After this morning's rain, a cleansing wind swept in and opened the clouds. I finished reading a very good book - Allegra Goodman's latest, The Cookbook Collector - and headed to my community garden plot as the sun beamed down.
However, it's an embarrassment of riches. My plot is tiny, so a large Rudbeckia plant (pictured) and several Jerusalem Artichoke/sunchoke plants (Helianthus tuberosum L.) took over. My carrots, new arugula and sorrel were all overshadowed by the towering stems and foliage.
Today, since the sunchokes had stopped flowering, I felt I had permission to yank them from the soil. I pulled up about 10 plants in all, and harvested the potato-like tubers. The stems and spent flowers all went into the compost pile. Their day in the sun was over. To everything a season!
I certainly opened up the plot to what's left of the year's useful sunshine. My undernourished leaf and root crops might have a chance now.
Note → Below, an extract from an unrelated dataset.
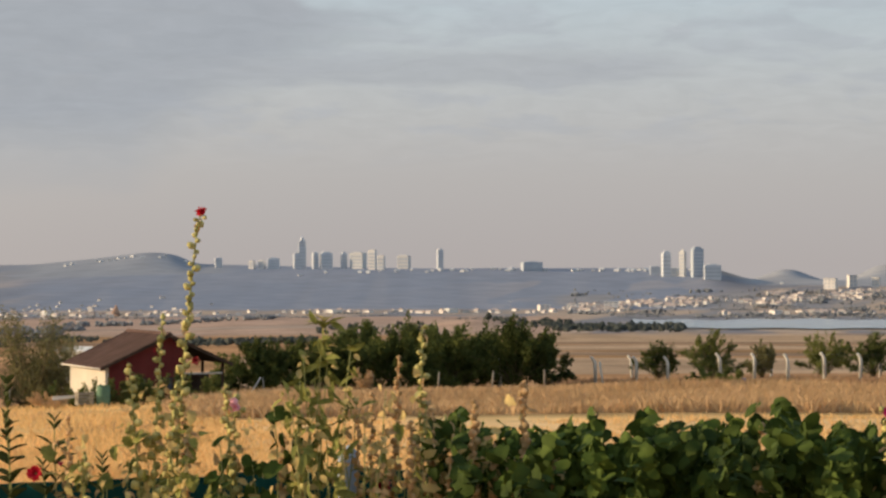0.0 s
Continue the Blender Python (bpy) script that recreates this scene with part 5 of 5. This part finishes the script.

According to Kahlil Gibran (if I recall my adolescent reading of The Prophet), "love will be your growth, but it will also be your pruning." Indeed, a very close connection to another person can lop off the odd "dead branch," much like on an old rose bush, allowing us to grow better. (I'm thinking of the loss of bad habits and routines, and openness to new plans.) Gibran also might have meant weeding the garden of the soul. Love forces us to re-evaluate ourselves by changing our surroundings like the shifting seasons; things we took for granted no longer apply, at least not in the same way. It may be comforting to cling to old ways of thinking, and allow the status quo to continue without question. However, well-timed change can do wonders.
Not too late to let in more light. In my garden, at least six weeks remain for the greens to catch up, and I may have a nice salad to go with some delicious sunchoke fritters in October.